Please write the listing below out again exactly, leaving every picture behind.

*DATA*.
_ _ _

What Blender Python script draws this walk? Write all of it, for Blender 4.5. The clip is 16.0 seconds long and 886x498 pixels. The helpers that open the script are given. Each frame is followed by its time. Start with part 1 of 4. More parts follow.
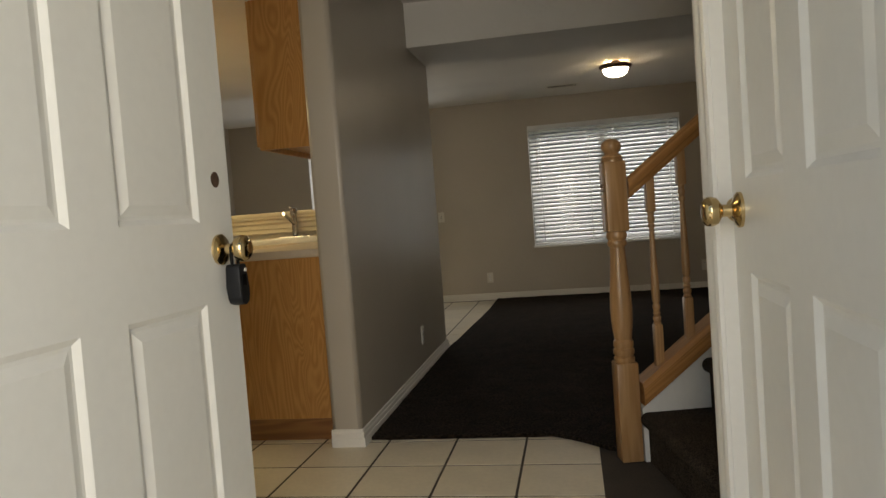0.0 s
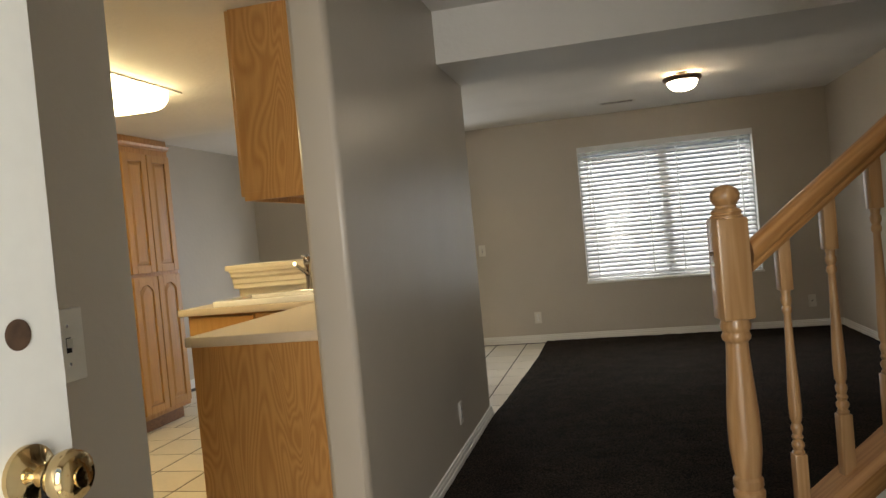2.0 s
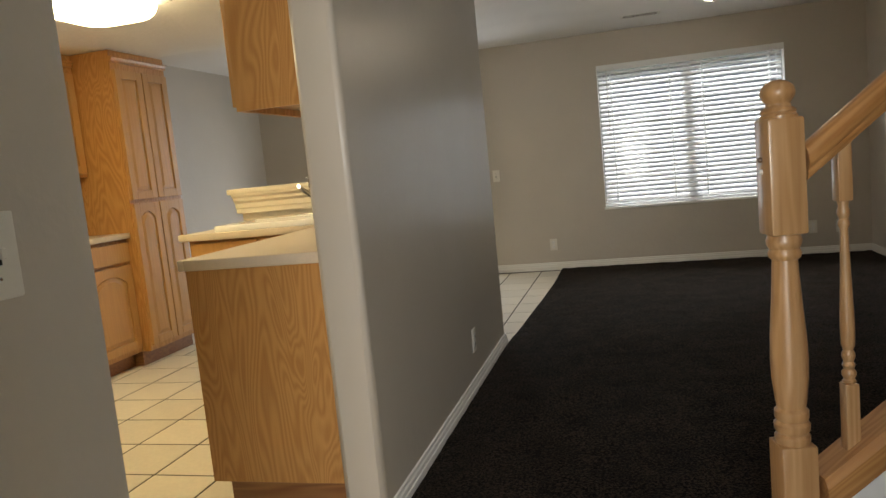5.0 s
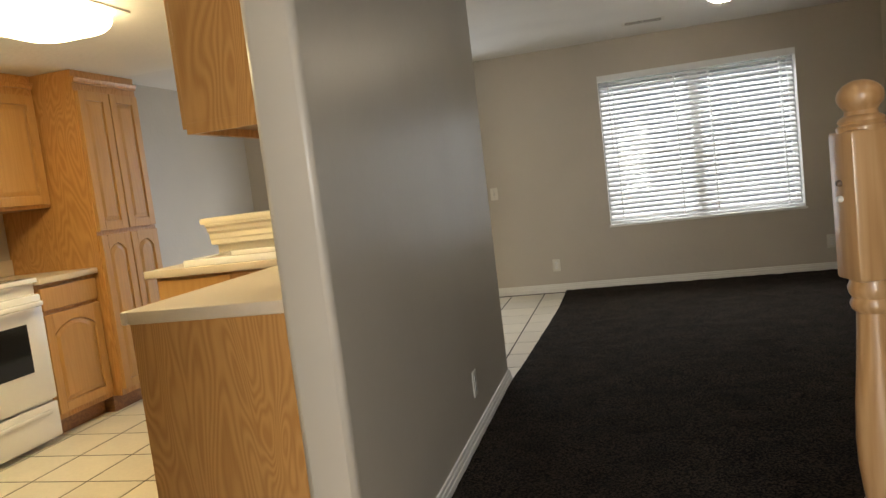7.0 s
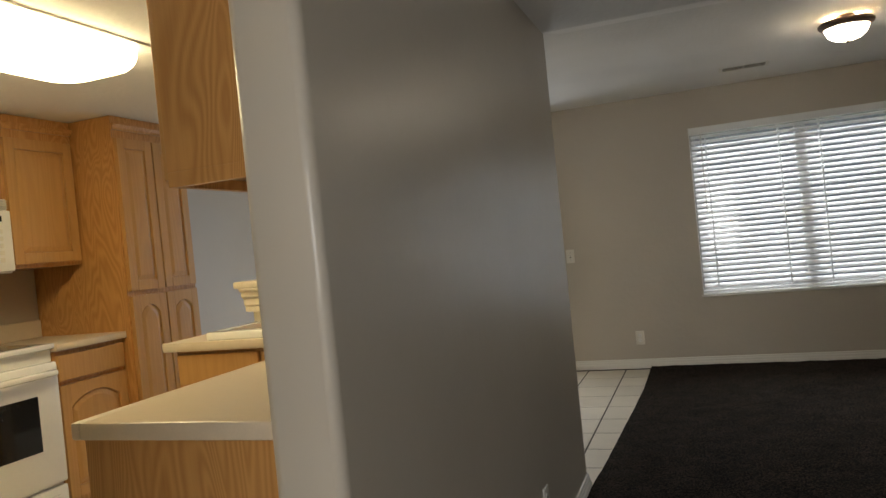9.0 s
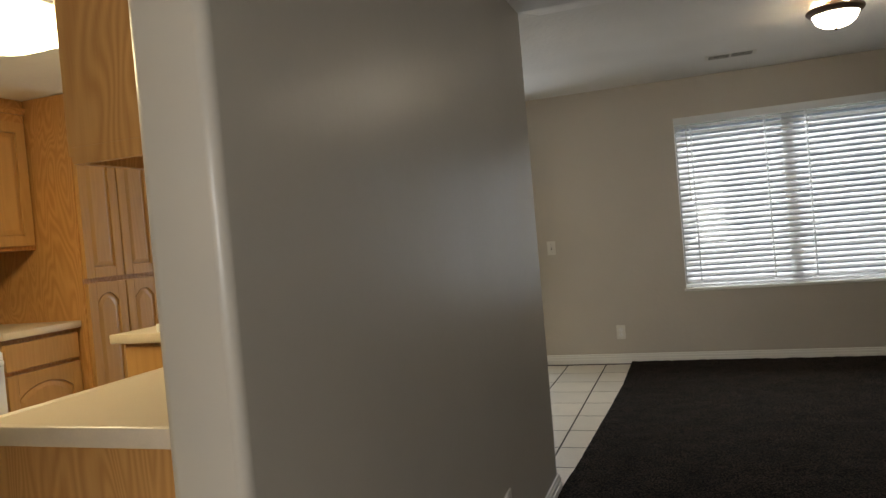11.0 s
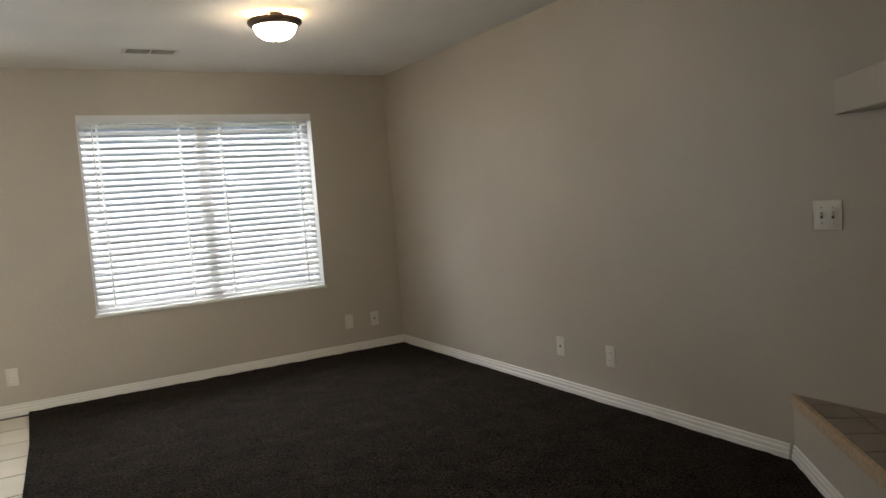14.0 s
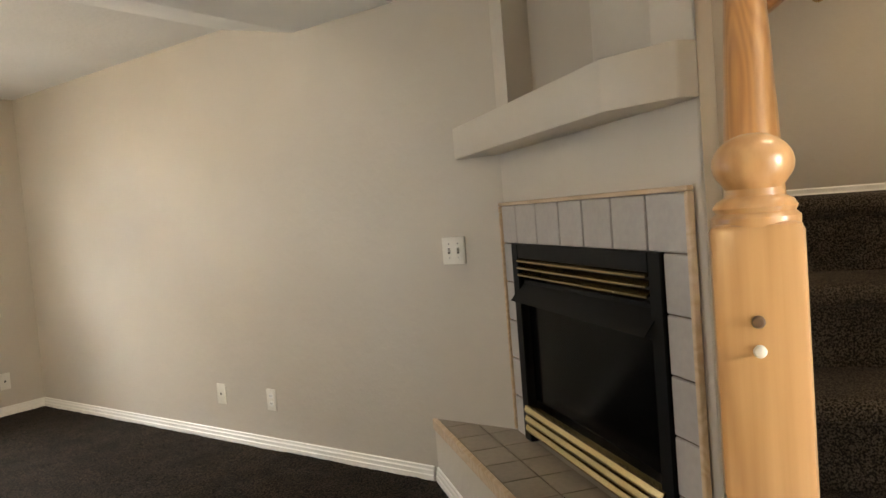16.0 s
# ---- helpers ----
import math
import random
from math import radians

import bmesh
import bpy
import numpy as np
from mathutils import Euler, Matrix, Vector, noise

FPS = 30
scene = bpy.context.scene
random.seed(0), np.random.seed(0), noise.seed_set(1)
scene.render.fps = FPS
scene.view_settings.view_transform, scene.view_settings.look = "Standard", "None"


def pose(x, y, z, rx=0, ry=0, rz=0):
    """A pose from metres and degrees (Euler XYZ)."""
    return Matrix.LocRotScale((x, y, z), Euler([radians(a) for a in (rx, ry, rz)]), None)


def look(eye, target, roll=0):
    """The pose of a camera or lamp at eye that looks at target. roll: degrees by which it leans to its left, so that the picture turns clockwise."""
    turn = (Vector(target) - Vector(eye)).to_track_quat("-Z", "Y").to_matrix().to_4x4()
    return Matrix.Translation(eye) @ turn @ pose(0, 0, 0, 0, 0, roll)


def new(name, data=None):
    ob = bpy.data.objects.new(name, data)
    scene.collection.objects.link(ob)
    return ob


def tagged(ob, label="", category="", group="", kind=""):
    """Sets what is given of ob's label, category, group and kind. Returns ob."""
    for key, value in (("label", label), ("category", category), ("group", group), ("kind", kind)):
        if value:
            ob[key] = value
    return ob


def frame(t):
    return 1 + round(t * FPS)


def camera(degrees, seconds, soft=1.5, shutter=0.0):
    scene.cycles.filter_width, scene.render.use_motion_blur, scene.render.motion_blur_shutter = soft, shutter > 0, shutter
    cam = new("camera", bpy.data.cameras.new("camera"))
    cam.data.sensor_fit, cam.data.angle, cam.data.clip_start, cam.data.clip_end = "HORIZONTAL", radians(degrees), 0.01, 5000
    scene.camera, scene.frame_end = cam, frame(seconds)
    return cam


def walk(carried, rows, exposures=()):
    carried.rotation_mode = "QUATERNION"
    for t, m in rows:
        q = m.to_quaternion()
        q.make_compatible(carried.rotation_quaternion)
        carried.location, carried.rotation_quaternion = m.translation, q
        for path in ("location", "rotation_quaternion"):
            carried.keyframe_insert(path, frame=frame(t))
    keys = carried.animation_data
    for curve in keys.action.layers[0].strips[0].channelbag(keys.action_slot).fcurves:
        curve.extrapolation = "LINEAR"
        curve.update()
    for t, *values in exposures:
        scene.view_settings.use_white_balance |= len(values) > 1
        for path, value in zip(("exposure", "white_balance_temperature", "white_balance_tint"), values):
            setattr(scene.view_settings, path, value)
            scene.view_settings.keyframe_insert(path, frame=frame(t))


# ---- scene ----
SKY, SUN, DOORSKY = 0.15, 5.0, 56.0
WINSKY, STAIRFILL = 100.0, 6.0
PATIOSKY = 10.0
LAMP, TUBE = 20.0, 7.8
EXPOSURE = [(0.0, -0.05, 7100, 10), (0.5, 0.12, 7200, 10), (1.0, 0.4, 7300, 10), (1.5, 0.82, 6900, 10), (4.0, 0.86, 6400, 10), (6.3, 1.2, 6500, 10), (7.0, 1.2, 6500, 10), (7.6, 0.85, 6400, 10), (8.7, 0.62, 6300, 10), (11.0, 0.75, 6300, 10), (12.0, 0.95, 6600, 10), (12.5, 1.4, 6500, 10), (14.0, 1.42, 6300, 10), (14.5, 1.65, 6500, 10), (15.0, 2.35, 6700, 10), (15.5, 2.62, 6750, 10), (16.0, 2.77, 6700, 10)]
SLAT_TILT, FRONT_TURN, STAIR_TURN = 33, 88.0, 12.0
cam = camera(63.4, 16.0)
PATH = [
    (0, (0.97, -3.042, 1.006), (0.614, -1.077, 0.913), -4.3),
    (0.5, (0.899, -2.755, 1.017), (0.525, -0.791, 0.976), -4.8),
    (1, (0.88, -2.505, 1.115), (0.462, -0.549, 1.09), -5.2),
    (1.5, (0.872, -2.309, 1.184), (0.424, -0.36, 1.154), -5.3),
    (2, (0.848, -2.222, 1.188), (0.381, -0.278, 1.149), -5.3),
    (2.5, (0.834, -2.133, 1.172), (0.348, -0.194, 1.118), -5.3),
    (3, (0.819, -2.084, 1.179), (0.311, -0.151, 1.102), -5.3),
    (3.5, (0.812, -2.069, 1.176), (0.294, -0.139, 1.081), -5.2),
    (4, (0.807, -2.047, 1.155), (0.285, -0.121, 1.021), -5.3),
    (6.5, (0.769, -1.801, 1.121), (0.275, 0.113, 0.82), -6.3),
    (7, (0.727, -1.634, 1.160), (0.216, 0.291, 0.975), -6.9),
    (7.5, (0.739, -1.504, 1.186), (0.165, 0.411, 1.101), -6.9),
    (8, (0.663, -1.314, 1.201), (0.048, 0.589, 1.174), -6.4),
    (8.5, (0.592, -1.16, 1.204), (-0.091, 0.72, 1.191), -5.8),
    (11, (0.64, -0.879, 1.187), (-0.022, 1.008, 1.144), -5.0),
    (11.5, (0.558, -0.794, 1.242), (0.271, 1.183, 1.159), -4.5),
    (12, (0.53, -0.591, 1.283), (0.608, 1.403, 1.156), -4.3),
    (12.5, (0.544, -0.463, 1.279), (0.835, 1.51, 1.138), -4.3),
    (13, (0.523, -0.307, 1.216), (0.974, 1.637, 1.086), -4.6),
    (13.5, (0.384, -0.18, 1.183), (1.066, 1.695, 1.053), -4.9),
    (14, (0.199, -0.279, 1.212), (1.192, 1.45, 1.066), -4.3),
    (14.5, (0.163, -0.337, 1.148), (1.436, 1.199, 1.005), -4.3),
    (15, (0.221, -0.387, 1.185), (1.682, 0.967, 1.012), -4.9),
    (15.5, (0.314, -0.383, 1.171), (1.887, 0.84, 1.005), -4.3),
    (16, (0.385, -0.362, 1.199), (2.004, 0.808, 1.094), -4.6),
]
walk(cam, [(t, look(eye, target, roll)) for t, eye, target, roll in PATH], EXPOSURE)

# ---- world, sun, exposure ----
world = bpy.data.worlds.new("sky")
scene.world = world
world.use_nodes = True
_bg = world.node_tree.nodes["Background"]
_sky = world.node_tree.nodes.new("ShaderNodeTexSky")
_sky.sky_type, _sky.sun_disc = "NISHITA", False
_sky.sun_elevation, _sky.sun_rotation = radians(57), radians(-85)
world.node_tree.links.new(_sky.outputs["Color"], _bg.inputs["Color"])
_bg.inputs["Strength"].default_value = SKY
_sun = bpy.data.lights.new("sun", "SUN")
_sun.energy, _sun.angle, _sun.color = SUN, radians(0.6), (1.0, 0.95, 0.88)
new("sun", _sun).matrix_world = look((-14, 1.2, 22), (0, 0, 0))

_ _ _

*RESPONSE*.
What Blender Python script draws this walk? Write all of it, for Blender 4.5. The clip is 16.0 seconds long and 886x498 pixels. The helpers that open the script are given. Each frame is followed by its time. Start with part 1 of 4. More parts follow.
0.0 s
2.0 s
5.0 s
7.0 s
9.0 s
11.0 s
14.0 s
16.0 s
# ---- helpers ----
import math
import random
from math import radians

import bmesh
import bpy
import numpy as np
from mathutils import Euler, Matrix, Vector, noise

FPS = 30
scene = bpy.context.scene
random.seed(0), np.random.seed(0), noise.seed_set(1)
scene.render.fps = FPS
scene.view_settings.view_transform, scene.view_settings.look = "Standard", "None"


def pose(x, y, z, rx=0, ry=0, rz=0):
    """A pose from metres and degrees (Euler XYZ)."""
    return Matrix.LocRotScale((x, y, z), Euler([radians(a) for a in (rx, ry, rz)]), None)


def look(eye, target, roll=0):
    """The pose of a camera or lamp at eye that looks at target. roll: degrees by which it leans to its left, so that the picture turns clockwise."""
    turn = (Vector(target) - Vector(eye)).to_track_quat("-Z", "Y").to_matrix().to_4x4()
    return Matrix.Translation(eye) @ turn @ pose(0, 0, 0, 0, 0, roll)


def new(name, data=None):
    ob = bpy.data.objects.new(name, data)
    scene.collection.objects.link(ob)
    return ob


def tagged(ob, label="", category="", group="", kind=""):
    """Sets what is given of ob's label, category, group and kind. Returns ob."""
    for key, value in (("label", label), ("category", category), ("group", group), ("kind", kind)):
        if value:
            ob[key] = value
    return ob


def frame(t):
    return 1 + round(t * FPS)


def camera(degrees, seconds, soft=1.5, shutter=0.0):
    scene.cycles.filter_width, scene.render.use_motion_blur, scene.render.motion_blur_shutter = soft, shutter > 0, shutter
    cam = new("camera", bpy.data.cameras.new("camera"))
    cam.data.sensor_fit, cam.data.angle, cam.data.clip_start, cam.data.clip_end = "HORIZONTAL", radians(degrees), 0.01, 5000
    scene.camera, scene.frame_end = cam, frame(seconds)
    return cam


def walk(carried, rows, exposures=()):
    carried.rotation_mode = "QUATERNION"
    for t, m in rows:
        q = m.to_quaternion()
        q.make_compatible(carried.rotation_quaternion)
        carried.location, carried.rotation_quaternion = m.translation, q
        for path in ("location", "rotation_quaternion"):
            carried.keyframe_insert(path, frame=frame(t))
    keys = carried.animation_data
    for curve in keys.action.layers[0].strips[0].channelbag(keys.action_slot).fcurves:
        curve.extrapolation = "LINEAR"
        curve.update()
    for t, *values in exposures:
        scene.view_settings.use_white_balance |= len(values) > 1
        for path, value in zip(("exposure", "white_balance_temperature", "white_balance_tint"), values):
            setattr(scene.view_settings, path, value)
            scene.view_settings.keyframe_insert(path, frame=frame(t))


# ---- scene ----
SKY, SUN, DOORSKY = 0.15, 5.0, 56.0
WINSKY, STAIRFILL = 100.0, 6.0
PATIOSKY = 10.0
LAMP, TUBE = 20.0, 7.8
EXPOSURE = [(0.0, -0.05, 7100, 10), (0.5, 0.12, 7200, 10), (1.0, 0.4, 7300, 10), (1.5, 0.82, 6900, 10), (4.0, 0.86, 6400, 10), (6.3, 1.2, 6500, 10), (7.0, 1.2, 6500, 10), (7.6, 0.85, 6400, 10), (8.7, 0.62, 6300, 10), (11.0, 0.75, 6300, 10), (12.0, 0.95, 6600, 10), (12.5, 1.4, 6500, 10), (14.0, 1.42, 6300, 10), (14.5, 1.65, 6500, 10), (15.0, 2.35, 6700, 10), (15.5, 2.62, 6750, 10), (16.0, 2.77, 6700, 10)]
SLAT_TILT, FRONT_TURN, STAIR_TURN = 33, 88.0, 12.0
cam = camera(63.4, 16.0)
PATH = [
    (0, (0.97, -3.042, 1.006), (0.614, -1.077, 0.913), -4.3),
    (0.5, (0.899, -2.755, 1.017), (0.525, -0.791, 0.976), -4.8),
    (1, (0.88, -2.505, 1.115), (0.462, -0.549, 1.09), -5.2),
    (1.5, (0.872, -2.309, 1.184), (0.424, -0.36, 1.154), -5.3),
    (2, (0.848, -2.222, 1.188), (0.381, -0.278, 1.149), -5.3),
    (2.5, (0.834, -2.133, 1.172), (0.348, -0.194, 1.118), -5.3),
    (3, (0.819, -2.084, 1.179), (0.311, -0.151, 1.102), -5.3),
    (3.5, (0.812, -2.069, 1.176), (0.294, -0.139, 1.081), -5.2),
    (4, (0.807, -2.047, 1.155), (0.285, -0.121, 1.021), -5.3),
    (6.5, (0.769, -1.801, 1.121), (0.275, 0.113, 0.82), -6.3),
    (7, (0.727, -1.634, 1.160), (0.216, 0.291, 0.975), -6.9),
    (7.5, (0.739, -1.504, 1.186), (0.165, 0.411, 1.101), -6.9),
    (8, (0.663, -1.314, 1.201), (0.048, 0.589, 1.174), -6.4),
    (8.5, (0.592, -1.16, 1.204), (-0.091, 0.72, 1.191), -5.8),
    (11, (0.64, -0.879, 1.187), (-0.022, 1.008, 1.144), -5.0),
    (11.5, (0.558, -0.794, 1.242), (0.271, 1.183, 1.159), -4.5),
    (12, (0.53, -0.591, 1.283), (0.608, 1.403, 1.156), -4.3),
    (12.5, (0.544, -0.463, 1.279), (0.835, 1.51, 1.138), -4.3),
    (13, (0.523, -0.307, 1.216), (0.974, 1.637, 1.086), -4.6),
    (13.5, (0.384, -0.18, 1.183), (1.066, 1.695, 1.053), -4.9),
    (14, (0.199, -0.279, 1.212), (1.192, 1.45, 1.066), -4.3),
    (14.5, (0.163, -0.337, 1.148), (1.436, 1.199, 1.005), -4.3),
    (15, (0.221, -0.387, 1.185), (1.682, 0.967, 1.012), -4.9),
    (15.5, (0.314, -0.383, 1.171), (1.887, 0.84, 1.005), -4.3),
    (16, (0.385, -0.362, 1.199), (2.004, 0.808, 1.094), -4.6),
]
walk(cam, [(t, look(eye, target, roll)) for t, eye, target, roll in PATH], EXPOSURE)

# ---- world, sun, exposure ----
world = bpy.data.worlds.new("sky")
scene.world = world
world.use_nodes = True
_bg = world.node_tree.nodes["Background"]
_sky = world.node_tree.nodes.new("ShaderNodeTexSky")
_sky.sky_type, _sky.sun_disc = "NISHITA", False
_sky.sun_elevation, _sky.sun_rotation = radians(57), radians(-85)
world.node_tree.links.new(_sky.outputs["Color"], _bg.inputs["Color"])
_bg.inputs["Strength"].default_value = SKY
_sun = bpy.data.lights.new("sun", "SUN")
_sun.energy, _sun.angle, _sun.color = SUN, radians(0.6), (1.0, 0.95, 0.88)
new("sun", _sun).matrix_world = look((-14, 1.2, 22), (0, 0, 0))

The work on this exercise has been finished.